Monday, June 25, 2007

ALA 2007 - The Future of Information Retrieval

This session was composed of four speakers. The first was Marydee Ojala who edits ONLINE: The Leading Magazine for Information Professionals and blogs at http://onlineinsider.net/.

The questions she addressed were:
Are there philosophical differences between information professionals and end-users?
How does this affect searchability and findability?

IPs enjoy the search and sharing info between themselves BUT this leads us to forget to stop, overlook things, and, it begins to take longer. On the other hand, users want to find things, they don’t care about sources. The web makes searching pervasive but also unstable and had produced a culture of ‘gaming the system’ among publishers and providers.

In the future, the worst case scenario would be a highly controlled information environment where price doesn’t guarantee quality: shopping trumps research. In the best case, interfaces become intuitive, there are no licencing wars, high quality information is easily available.


The next presenter was Jay Datema, Technology Editor for Library Journal.

He talked about how “search[ing] has been commoditized” where the cost is privacy and people are making money from it, however, search syndication is a benefit to those who know what they’re looking for.

Sites like del.icio.us make it possible to find out what people are reading quickly and easily (presumably that makes it better than searching). See my del.icio.us page at http://del.icio.us/sarahwsutton

Authentication (‘s ability to preserve the privacy of the searcher) is the future of searching. There is the growing expectation of finding the past in the search (e.g. backfiles).

He mentioned Zotero as a means of creating a personal digital library. Note that zotero is one of my del.icio.us bookmarks in my ToRead tag category.

Here’s an interesting idea: Grokker as a federated search mechanism (some of the SUNY libraries are using it for that purpose).

Next, Mike Buschman, Technology Evangelist, Live Search Selection (Microsoft) spoke on The Future of Information Retrieval: When all books are online which seemed to me to be a bit preachy and sale-pitch-ish.

http://get.live.com/

MS Live Search Academic. About 5% of the worlds information is online, he talked primarily about the Live Search and the Book Search products.
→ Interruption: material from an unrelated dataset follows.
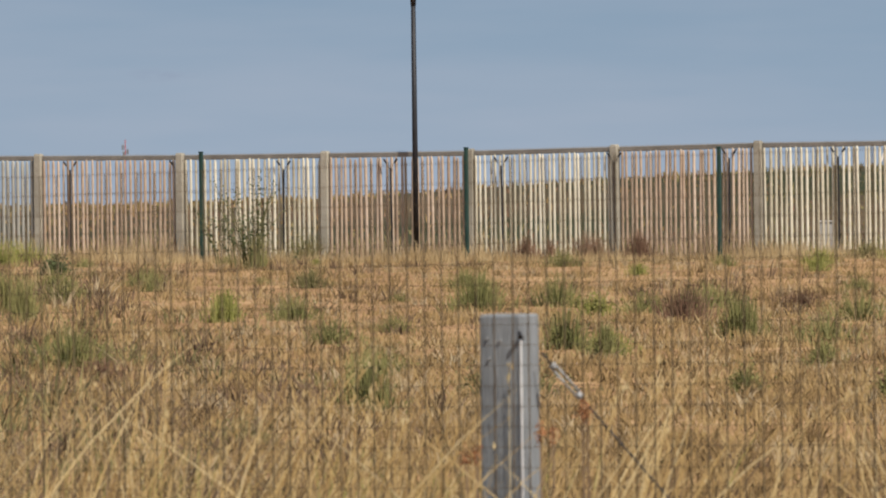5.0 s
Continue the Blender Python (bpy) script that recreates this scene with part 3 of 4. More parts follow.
# ---- the radar dome ----
p = polar(21.161, 900)
g = gz(p)
radar = thing("radar_tower", pose(p.x, p.y, g, 0, 0, -21.2 + 7), "white spherical radar dome on a red and grey steel tower", "radar tower")
DECK_Z, R = 13.75 - g, 4.06
C = Vector((0, 0, 16.98 - g))
bm = bmesh.new()
bmesh.ops.create_uvsphere(bm, u_segments=48, v_segments=32, radius=R - 0.012)
bmesh.ops.translate(bm, vec=C, verts=bm.verts)
for fc in bm.faces:
    fc.smooth = True
part("dome_core", bm, SEAM, radar)


def dome_panel(t0, t1, l0, l1):
    v, f = [], []
    na, nb = 5, 18
    for r in (R, R - 0.06):
        for i in range(na + 1):
            for j in range(nb + 1):
                t, l = t0 + (t1 - t0) * i / na, l0 + (l1 - l0) * j / nb
                v.append(tuple(C + Vector((math.cos(t) * math.cos(l), math.sin(t) * math.cos(l), math.sin(l))) * r))
    k = nb + 1
    v = v + v
    for i in range(na):
        for j in range(nb):
            a = i * k + j
            f.append((a, a + k, a + k + 1, a + 1))
    o = (na + 1) * k
    rim = []
    for i in range(na):
        rim += [(i * k, o + i * k, o + (i + 1) * k, (i + 1) * k), (i * k + nb, (i + 1) * k + nb, o + (i + 1) * k + nb, o + i * k + nb)]
    for j in range(nb):
        rim += [(j, j + 1, o + j + 1, o + j), (na * k + j, o + na * k + j, o + na * k + j + 1, na * k + j + 1)]
    f += [tuple(2 * o + a for a in q) for q in rim]
    # panels below the seam are a duller white than those above
    return sheet("dome_panel", v, f, WHITE if l0 > 0 else DULL_WHITE, radar, True)


for i in range(12):
    t0, t1 = 2 * math.pi * i / 12 + 0.013, 2 * math.pi * (i + 1) / 12 - 0.013
    for l0, l1 in ((-55, 19.5), (20.0, 86)):
        dome_panel(t0, t1, radians(l0), radians(l1))
bm = bmesh.new()
tube(bm, C + Vector((0, 0, R - 0.05)), C + Vector((0, 0, R + 0.22)), 0.16, 0.1, 10)
part("dome_cap", bm, DARK_STEEL, radar)
bm = bmesh.new()
box(bm, 0.62, 0.16, 0.2, Matrix.Translation((1.336, -2.985, C.z - 2.45)) @ Matrix.Rotation(radians(24), 4, "Z"), bevel=0.03)
part("vent", bm, DARK_STEEL, radar, "small dark vent hood")
bm = bmesh.new()
tube(bm, (0, 0, DECK_Z - 0.3), (0, 0, DECK_Z + 0.12), 5.5, sides=32)
part("deck", bm, HAZY_DECK, radar, "dark red-brown round deck")
bm = bmesh.new()
tube(bm, (0, 0, DECK_Z - 0.75), (0, 0, DECK_Z - 0.28), 3.6, 3.9, sides=24)
part("deck_ring", bm, HAZY_DECK, radar)
for k in range(28):
    a = 2 * math.pi * k / 28
    bm = bmesh.new()
    tube(bm, (5.4 * math.cos(a), 5.4 * math.sin(a), DECK_Z), (5.4 * math.cos(a), 5.4 * math.sin(a), DECK_Z + 1.35), 0.022, sides=6)
    part("rail_post", bm, GALV, radar)
for z in (0.5, 0.95, 1.35):
    bm = bmesh.new()
    for k in range(28):
        a, b = 2 * math.pi * k / 28, 2 * math.pi * (k + 1) / 28
        tube(bm, (5.4 * math.cos(a), 5.4 * math.sin(a), DECK_Z + z), (5.4 * math.cos(b), 5.4 * math.sin(b), DECK_Z + z), 0.016, sides=6)
    part("handrail", bm, GALV, radar)
bm = bmesh.new()
box(bm, 1.1, 1.2, 2.1, Matrix.Translation((3.75, -1.6, DECK_Z + 0.1)))
for q in bm.verts:
    if q.co.z > DECK_Z + 1:
        q.co.x = 3.75 + (q.co.x - 3.75) * 0.45 + 0.12
bmesh.ops.bevel(bm, geom=list(bm.edges), offset=0.08, segments=2, affect="EDGES", profile=0.5)
part("housing", bm, WHITE, radar, "white box on the deck")
FEET = [(-3.1, -3.1), (3.1, -3.1), (3.1, 3.1), (-3.1, 3.1)]
for x, y in FEET:
    bm = bmesh.new()
    tube(bm, (x * 1.12, y * 1.12, -0.3), (x * 0.86, y * 0.86, DECK_Z - 0.3), 0.17, sides=8)
    part("leg", bm, HAZY_RED, radar)
levels = [1.0, 4.0, 7.0, DECK_Z - 3.1, DECK_Z - 0.5]
for k, z in enumerate(levels[:-1]):
    zb = levels[k + 1]
    for i in range(4):
        c = [1.12 - 0.26 * q / DECK_Z for q in (z, zb)]
        (xa, ya), (xb, yb) = FEET[i], FEET[(i + 1) % 4]
        bm = bmesh.new()
        tube(bm, (xa * c[0], ya * c[0], z), (xb * c[0], yb * c[0], z), 0.16, sides=6)
        part("beam", bm, HAZY_RED, radar)
        bm = bmesh.new()
        tube(bm, (xa * c[0], ya * c[0], z), (xb * c[1], yb * c[1], zb), 0.06, sides=6)
        tube(bm, (xb * c[0], yb * c[0], z), (xa * c[1], ya * c[1], zb), 0.06, sides=6)
        part("cross_brace", bm, LAMP_GREY, radar)
bm = bmesh.new()
tube(bm, (0.1, 0, -0.3), (0.1, 0, DECK_Z - 0.3), 0.36, sides=10)
part("cable_shaft", bm, DARK_STEEL, radar)
for x in (-1.5, 1.6, -2.2, 0.9):
    bm = bmesh.new()
    tube(bm, (x, -1.2, -0.3), (x, -1.2, DECK_Z - 0.3), 0.10, sides=8)
    part("pipe", bm, HAZY_RED if x == -2.2 else DARK_STEEL, radar)
bm = bmesh.new()
tube(bm, (-3.2, -2.7, DECK_Z - 1.2), (-3.9, -3.1, DECK_Z - 1.3), 0.05, sides=6)
tube(bm, (-3.9, -3.1, DECK_Z - 1.3), (-4.3, -3.2, DECK_Z - 2.1), 0.07, sides=6)
part("hanging_lamp", bm, DARK_STEEL, radar)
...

In the future direction section of his presentation he mentions “unlocking non-textual information”. He mentioned music instruction books as an example but I immediately thought of the visual information seeking session (Eye to I), that I attended yesterday.

Questions to consider:
What is the atomic unit of the book?
What is a work?
What is the future of the physical library?
How is the movement to digital information going to affect what library professionals do?

Finally, R. David Lankes http://www.DavidLankes.org (LIS Faculty) presented on The future of information retrieval: Finding conversations

I realize that these notes have been getting progressively more disjointed, probably because it’s early, it’s the third day of the conference, he’s the last of four speakers.
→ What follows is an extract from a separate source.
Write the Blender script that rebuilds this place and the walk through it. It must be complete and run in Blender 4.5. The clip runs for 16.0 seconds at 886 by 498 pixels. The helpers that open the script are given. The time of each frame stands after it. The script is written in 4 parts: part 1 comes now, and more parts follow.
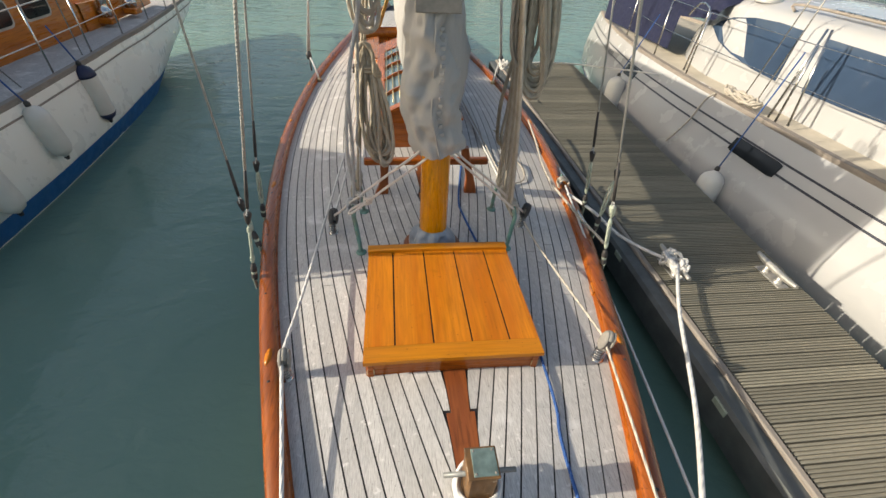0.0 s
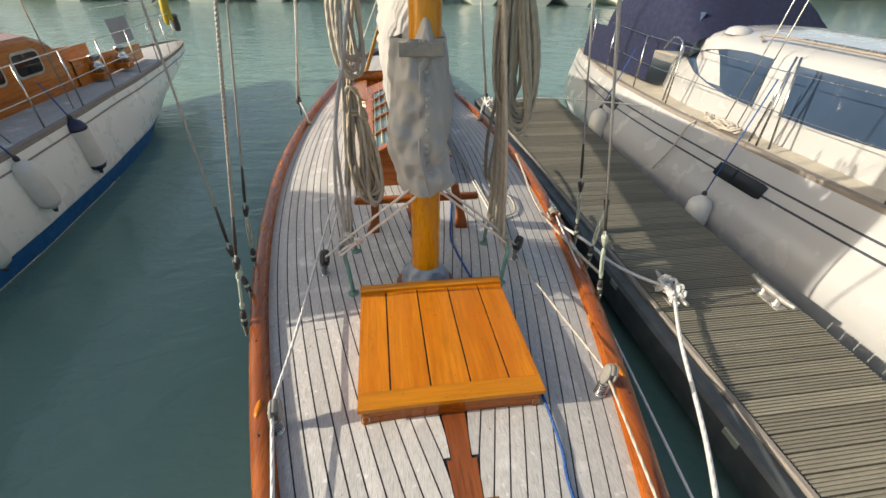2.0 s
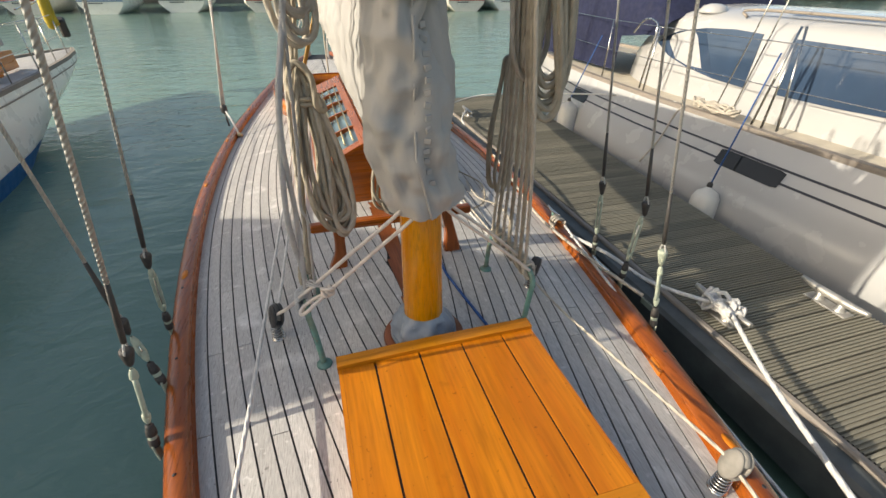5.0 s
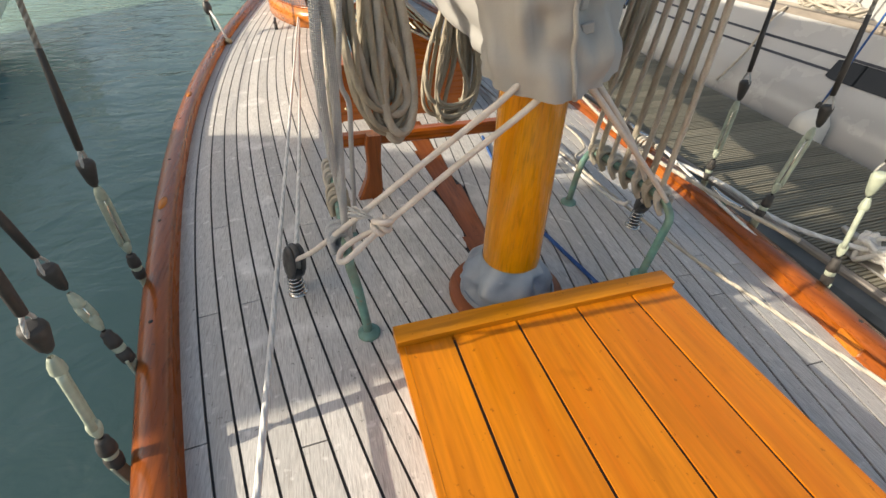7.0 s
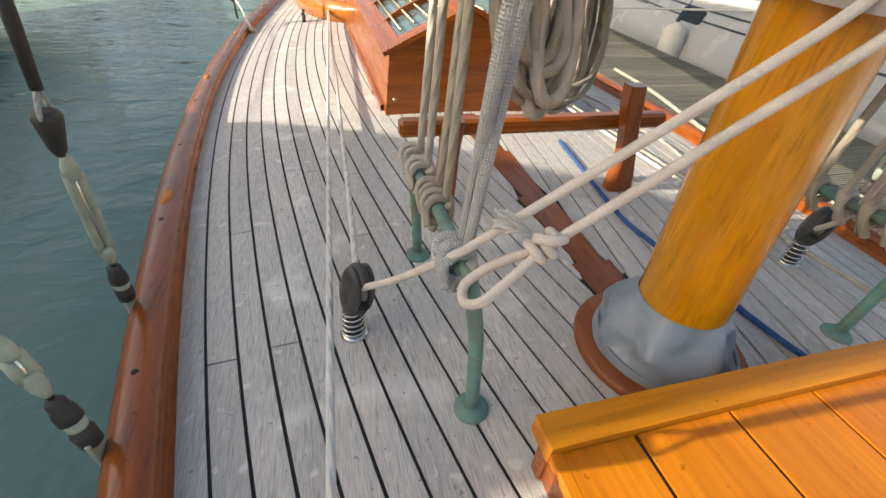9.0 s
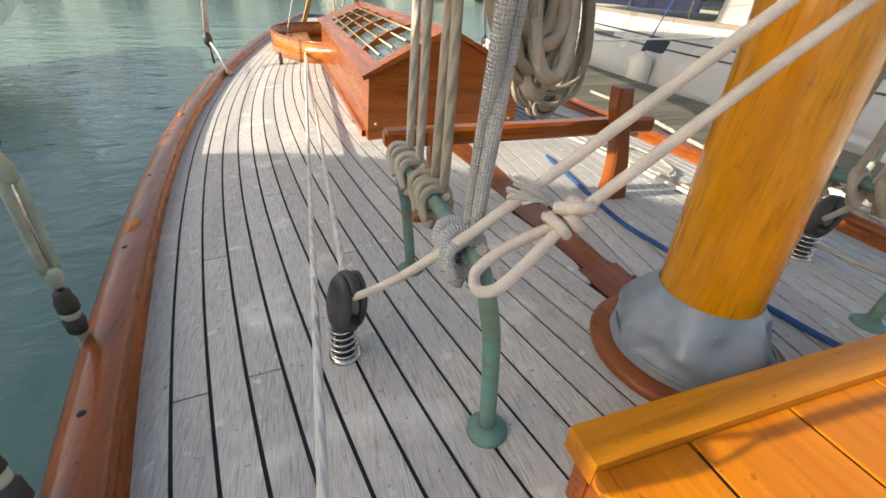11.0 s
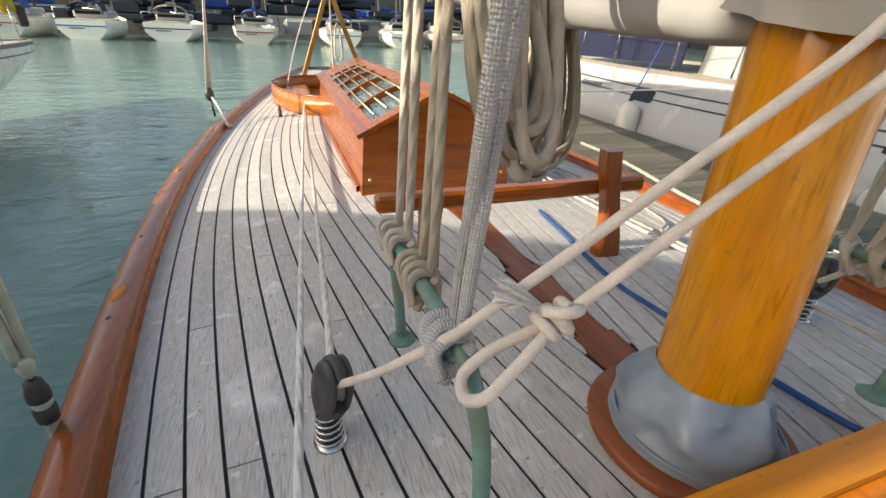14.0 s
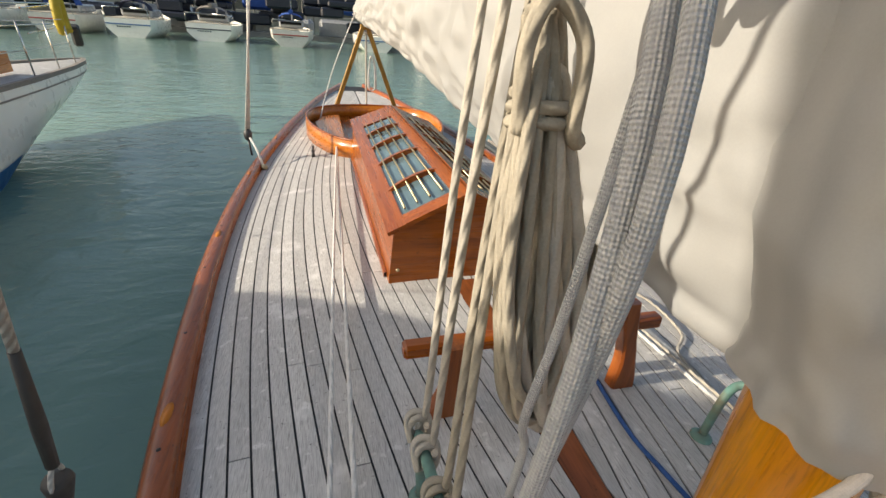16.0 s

The failure of Reference EXTRACT: mining data from reference transactions (which had been cleaned of any personally identifying info) and then calculated frequency of appearance of databases.
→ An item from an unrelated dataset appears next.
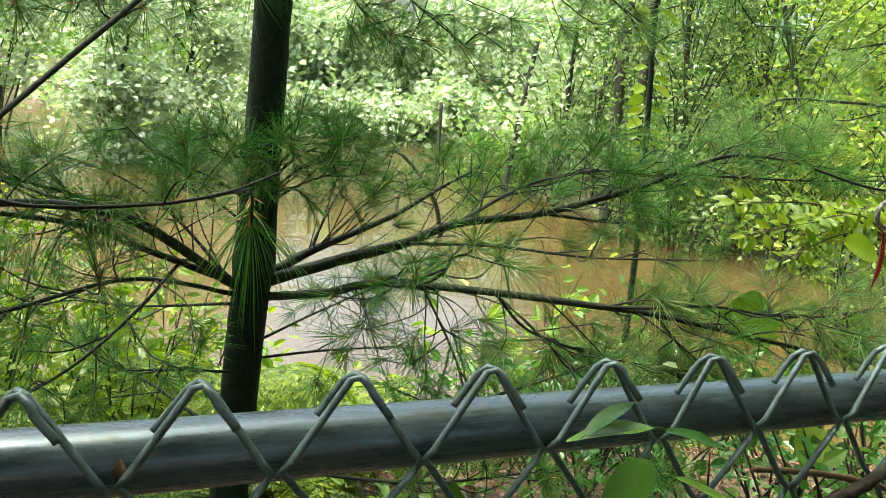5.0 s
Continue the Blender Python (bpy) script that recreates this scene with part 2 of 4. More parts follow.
def needles(heap, pos, axis, n, length, width, rng, low=15, high=70, droop=0.25, back=0.03):
    """Bundles of thin, three-sided, bent needles round each place, leaning forward along its axis."""
    pos, axis = np.repeat(np.asarray(pos), n, 0), np.repeat(unit(axis), n, 0)
    m = len(pos)
    side = unit(np.cross(axis, unit(rng.normal(size=(m, 3)))))
    lean = np.radians(rng.uniform(low, high, m))[:, None]
    d = unit(axis * np.cos(lean) + side * np.sin(lean))
    ln = (length * rng.uniform(0.7, 1.12, m))[:, None]
    start = pos - axis * (back * rng.uniform(0, 1, m))[:, None]
    sag = np.array([0, 0, -1.0])
    mid = start + d * ln * 0.5 + sag * ln * droop * 0.12
    tip = start + d * ln * 0.96 + sag * ln * droop * rng.uniform(0.5, 1.2, m)[:, None] * 0.5
    u = unit(np.cross(d, unit(rng.normal(size=(m, 3)))))
    w = np.cross(d, u)
    r = width / 2
    tri = [u, -0.5 * u + 0.87 * w, -0.5 * u - 0.87 * w]
    v = np.stack([start + r * 0.8 * c for c in tri] + [mid + r * c for c in tri] + [tip], 1).reshape(-1, 3)
    o = (np.arange(m) * 7)[:, None]
    q = np.vstack([o + np.array([[a, b, b + 3, a + 3]]) for a, b in ((0, 1), (1, 2), (2, 0))])
    t = np.vstack([o + np.array([[a, b, 6]]) for a, b in ((3, 4), (4, 5), (5, 3))])
    heap.add(v, q, t)


def leaves(heap, pos, d, up, length, width, fold=0.25):
    """Many small leaves: two halves folded along the midrib. pos, d, up: (n, 3); length, width: numbers or (n,)."""
    d = unit(d)
    s = unit(np.cross(d, up))
    nrm = np.cross(s, d)
    ln = np.broadcast_to(np.asarray(length, float), (len(pos),))[:, None]
    wd = np.broadcast_to(np.asarray(width, float), (len(pos),))[:, None]
    at = lambda a, b, c: pos + d * ln * a + s * wd * b + nrm * wd * c
    v = np.stack([at(0, 0, 0), at(0.3, -0.5, fold), at(0.7, -0.36, fold * 0.7), at(1, 0, -0.1), at(0.7, 0.36, fold * 0.7), at(0.3, 0.5, fold)], 1).reshape(-1, 3)
    o = (np.arange(len(pos)) * 6)[:, None]
    heap.add(v, np.vstack([o + np.array([[0, 3, 2, 1]]), o + np.array([[0, 5, 4, 3]])]))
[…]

Miwa’s Question Paradox: people ask the same questions at the beginning and end of a search with completely different intentions

McClure’s Citation Strategy: in order to get cited, say it first, say it last, or say it stupid

Note: he made both of these up based on things people he knows have done and/or said.

http://iis.syr.edu/Projects/PNOpen What he means by ‘conversation’ has to do with this project to decompose reference transactions using complexity theory and network theory as frameworks…the conversation is the network created by the paths between utterances in these decomposed transactions.

Find the paper they wrote called, “Participatory Networks: The Library as Conversation”.

The web (etc.) makes a great deal of “conversational” data available.

Book as “conversation” (his definition) because the author had to organize the info it contains into chapters. Which is an interesting idea to compare to the NASIG keynote speaker about conversations in books as defined by marginal notes…a conversation in the more traditional sense: people communicating ideas in writing over time.